TASK DIRECTIONS:
Reproduce verbatim only the lines from the one containing "Continue the Blender" through the last line below, both included.

GIVEN INFORMATION:

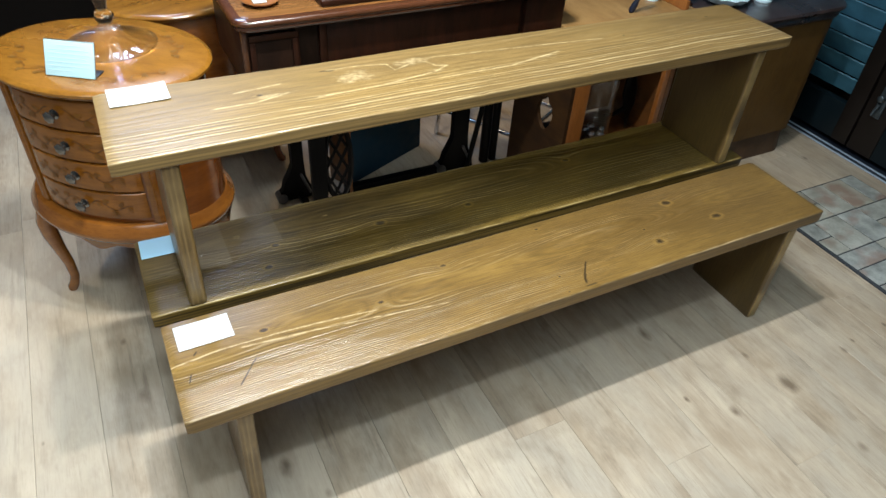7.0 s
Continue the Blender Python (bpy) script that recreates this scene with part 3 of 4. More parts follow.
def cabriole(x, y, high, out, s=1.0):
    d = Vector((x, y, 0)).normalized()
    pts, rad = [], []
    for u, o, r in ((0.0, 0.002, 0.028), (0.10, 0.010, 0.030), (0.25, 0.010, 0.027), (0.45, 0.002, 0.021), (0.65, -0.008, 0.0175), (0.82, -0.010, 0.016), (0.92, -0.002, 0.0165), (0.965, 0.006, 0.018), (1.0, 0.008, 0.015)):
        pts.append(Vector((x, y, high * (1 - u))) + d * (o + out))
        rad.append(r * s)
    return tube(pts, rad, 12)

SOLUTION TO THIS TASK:
Continue the Blender Python (bpy) script that recreates this scene with part 3 of 4. More parts follow.
def cabriole(x, y, high, out, s=1.0):
    d = Vector((x, y, 0)).normalized()
    pts, rad = [], []
    for u, o, r in ((0.0, 0.002, 0.028), (0.10, 0.010, 0.030), (0.25, 0.010, 0.027), (0.45, 0.002, 0.021), (0.65, -0.008, 0.0175), (0.82, -0.010, 0.016), (0.92, -0.002, 0.0165), (0.965, 0.006, 0.018), (1.0, 0.008, 0.015)):
        pts.append(Vector((x, y, high * (1 - u))) + d * (o + out))
        rad.append(r * s)
    return tube(pts, rad, 12)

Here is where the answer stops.